A Critical Case of Wanderlust

Eden, National Geography, Nat Geo Wild, and the Travel channel have become common place on my TV and have entwined the urge to travel to foreign lands into the fabric of my being.

Deep huh? I’m not joking.

It’s such an odd feeling. I would usually sit at my computer screen and scroll for hours through YouTube videos or through the pages of my favourite Tumblr blogs however, somehow, recently I haven’t wanted to do that at all. I’ve been researching into taking a year-long gap year to some of the most beautiful places in the world. It’s a lot harder than anyone would first think, so much goes into planning such a trip, but isn’t that part of the fun? I have a list of places I would like to go to and see however my research has uncovered that I am a traveller that wants to go everywhere and anywhere and so I have had to think really hard about where I want to go and what I want to do.

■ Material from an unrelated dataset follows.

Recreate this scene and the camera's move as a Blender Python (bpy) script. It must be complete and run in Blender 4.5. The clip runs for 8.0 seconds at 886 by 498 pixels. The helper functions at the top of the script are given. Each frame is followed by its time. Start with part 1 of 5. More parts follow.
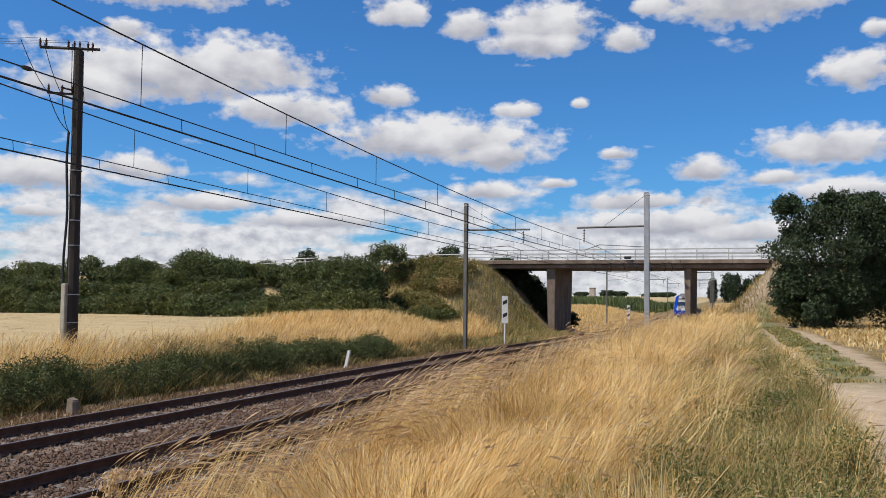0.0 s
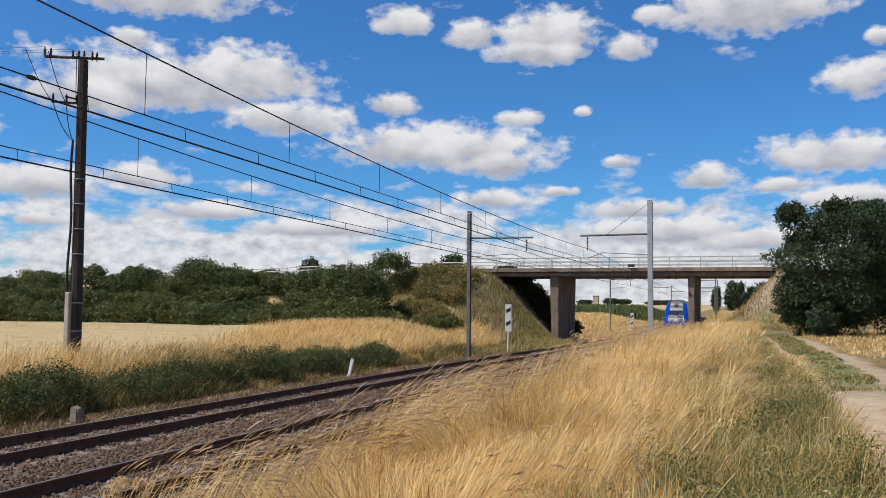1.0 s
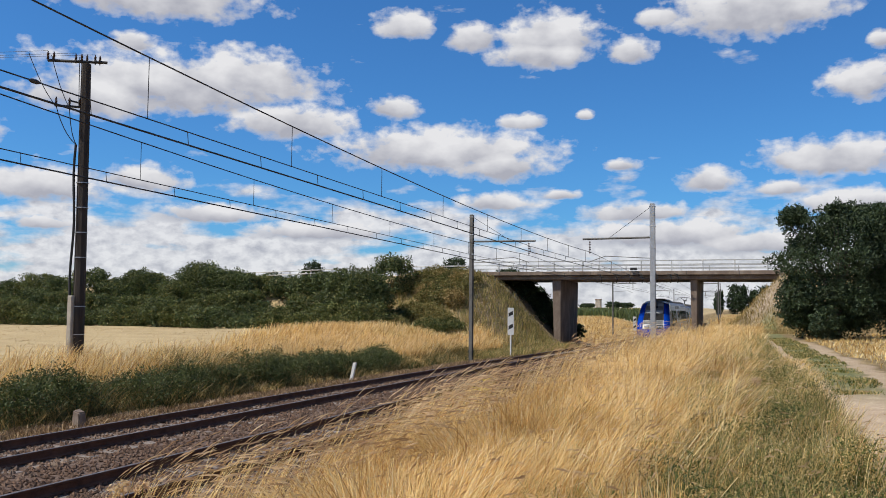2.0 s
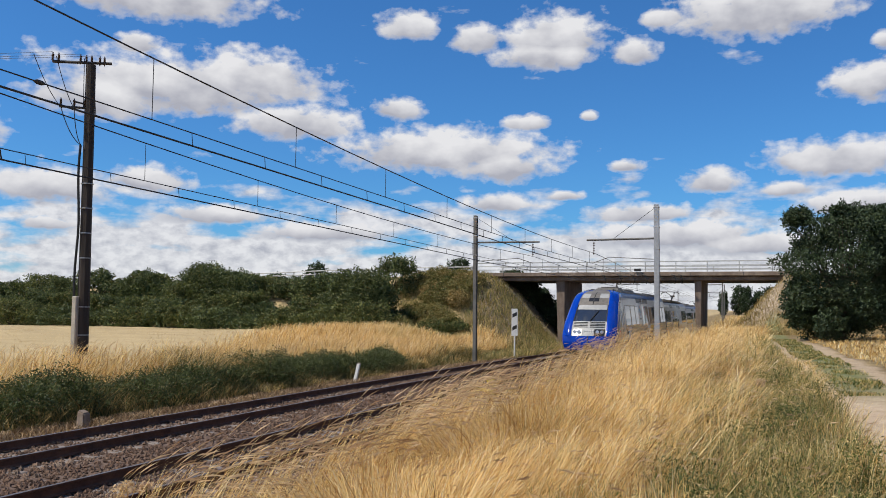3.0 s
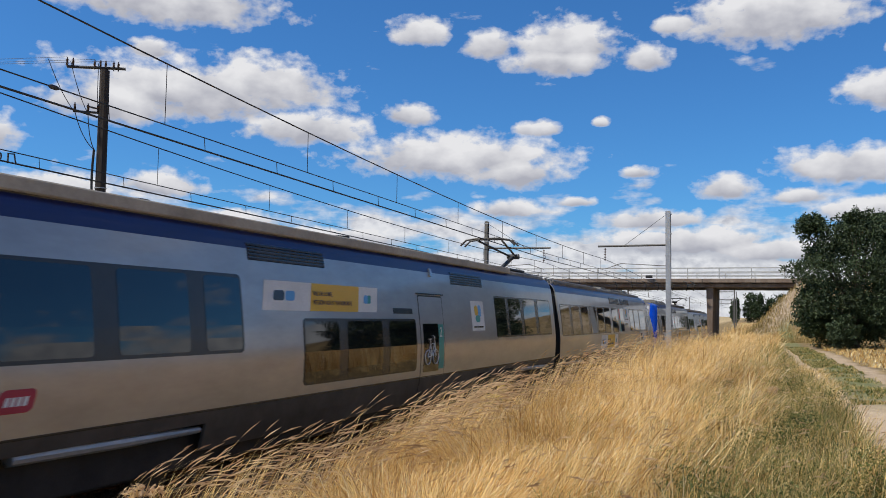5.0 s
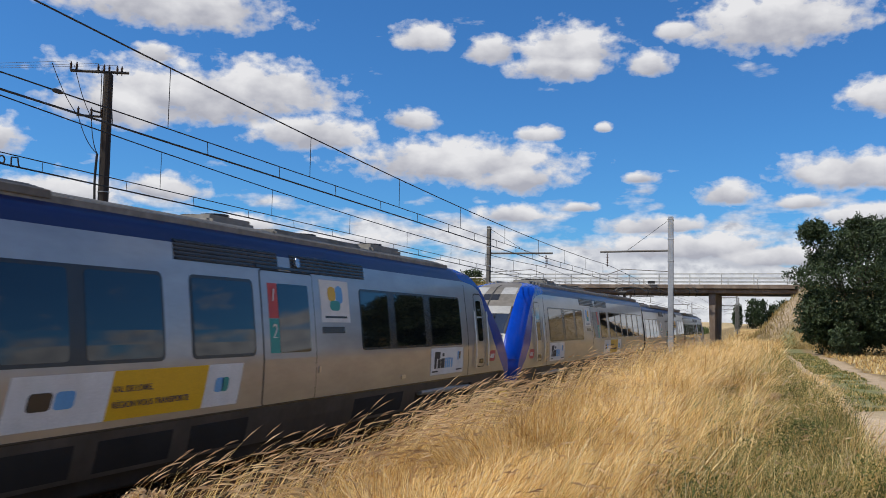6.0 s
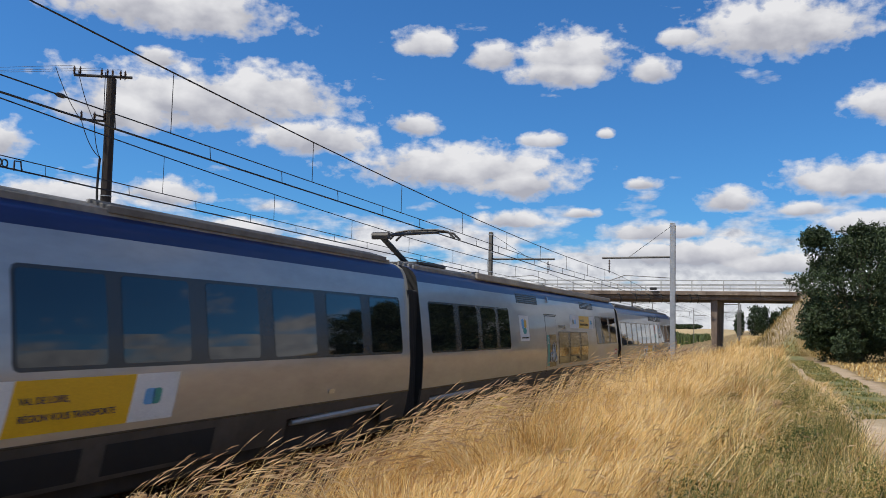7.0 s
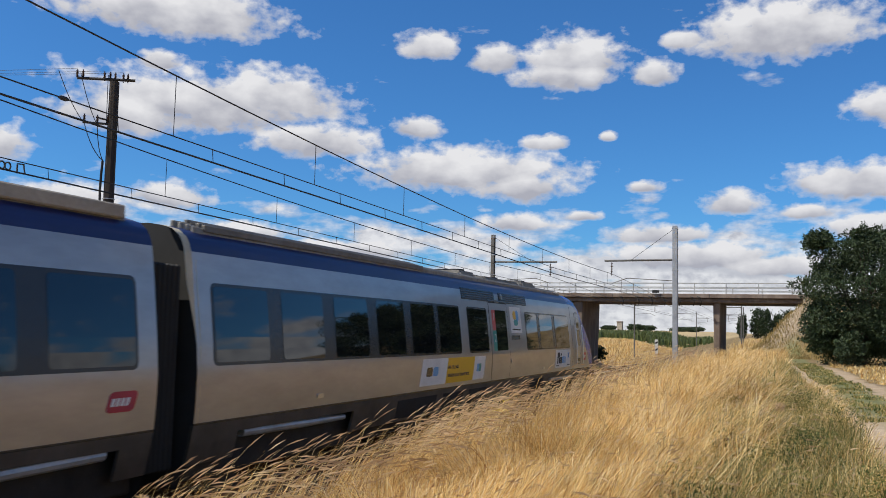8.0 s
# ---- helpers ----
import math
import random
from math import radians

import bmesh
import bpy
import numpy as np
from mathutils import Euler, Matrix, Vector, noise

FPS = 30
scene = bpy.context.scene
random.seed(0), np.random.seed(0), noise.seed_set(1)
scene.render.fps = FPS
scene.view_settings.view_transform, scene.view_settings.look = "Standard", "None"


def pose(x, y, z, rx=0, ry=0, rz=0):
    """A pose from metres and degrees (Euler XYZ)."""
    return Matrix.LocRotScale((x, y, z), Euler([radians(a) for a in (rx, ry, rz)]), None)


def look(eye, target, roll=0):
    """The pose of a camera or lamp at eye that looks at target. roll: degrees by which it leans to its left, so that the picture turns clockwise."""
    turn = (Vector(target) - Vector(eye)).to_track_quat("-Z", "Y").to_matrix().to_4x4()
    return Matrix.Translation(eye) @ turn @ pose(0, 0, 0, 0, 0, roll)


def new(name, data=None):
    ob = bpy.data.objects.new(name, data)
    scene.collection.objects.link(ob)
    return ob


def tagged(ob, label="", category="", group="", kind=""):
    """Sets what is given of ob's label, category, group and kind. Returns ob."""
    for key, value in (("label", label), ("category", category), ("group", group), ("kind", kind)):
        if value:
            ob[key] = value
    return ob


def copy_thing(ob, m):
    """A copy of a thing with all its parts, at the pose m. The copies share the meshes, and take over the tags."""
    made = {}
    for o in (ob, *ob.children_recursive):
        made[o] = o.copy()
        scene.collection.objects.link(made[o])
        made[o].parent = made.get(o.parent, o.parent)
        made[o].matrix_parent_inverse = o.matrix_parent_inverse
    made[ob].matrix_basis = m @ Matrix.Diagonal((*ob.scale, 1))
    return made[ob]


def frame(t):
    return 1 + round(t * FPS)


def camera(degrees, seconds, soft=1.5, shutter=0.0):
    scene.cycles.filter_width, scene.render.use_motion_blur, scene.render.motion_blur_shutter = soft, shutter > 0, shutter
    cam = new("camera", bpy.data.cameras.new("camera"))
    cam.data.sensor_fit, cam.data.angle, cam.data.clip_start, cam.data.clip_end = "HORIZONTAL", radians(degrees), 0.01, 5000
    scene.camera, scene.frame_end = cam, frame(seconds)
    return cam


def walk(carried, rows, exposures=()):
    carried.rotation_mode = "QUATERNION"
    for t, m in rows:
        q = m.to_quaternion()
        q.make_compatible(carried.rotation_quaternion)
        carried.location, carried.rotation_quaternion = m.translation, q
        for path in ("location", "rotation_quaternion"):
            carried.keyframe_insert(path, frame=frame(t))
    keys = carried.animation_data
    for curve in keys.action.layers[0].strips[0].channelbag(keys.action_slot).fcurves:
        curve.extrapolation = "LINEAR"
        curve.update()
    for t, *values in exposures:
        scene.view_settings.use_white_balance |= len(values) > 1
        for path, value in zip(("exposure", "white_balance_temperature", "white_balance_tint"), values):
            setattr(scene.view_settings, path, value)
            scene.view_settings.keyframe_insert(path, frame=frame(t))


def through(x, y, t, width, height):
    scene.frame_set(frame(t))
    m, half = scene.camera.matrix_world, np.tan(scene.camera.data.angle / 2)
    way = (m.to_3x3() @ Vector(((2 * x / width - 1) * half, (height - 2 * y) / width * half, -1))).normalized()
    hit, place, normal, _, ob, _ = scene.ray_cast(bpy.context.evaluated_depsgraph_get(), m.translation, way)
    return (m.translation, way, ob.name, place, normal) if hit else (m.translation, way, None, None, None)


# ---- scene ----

Ultimately, for me, this would be a learning experience. I hope to become involved in some of the programmes I’ve researched, one being teaching English to children in China for 6 months (easier, and not as costly as one might think.) I want to emerge myself within culture and taste foreign foods, smell foreign smells and see foreign sights. I’m not interested in a tourist holiday, yes I want to see the sights but I wouldn’t mind going off of the beaten track aswell. It’s all early days, but hey, I’m going to need a lot of time to plan.

Here’s my list;

China, Vietnam, Thailand, India, Tanzania, Rio De Janeiro

and here’s my goodnight….

I beg young people to travel. If you don’t have a passport, get one. Take a summer, get a backpack and go to Delhi, go to Saigon, go to Bangkok, go to Kenya. Have your mind blown, eat interesting food, dig some interesting people, have an adventure, be careful. Come back and you’re going to see your country differently, you’re going to see your president differently, no matter who it is. Music, culture, food, water. You’re going to get a sense of what globalization looks like. It’s not what Tom Friedman writes about, I’m sorry. You’re going to see that global climate change is very real. And that for some people, their day consists of walking 12 miles for four buckets of water. And so there are lessons that you can’t get out of a book that are waiting for you at the other end of that flight. A lot of people come back and go, “ooooooh.” And the lightbulb goes on.”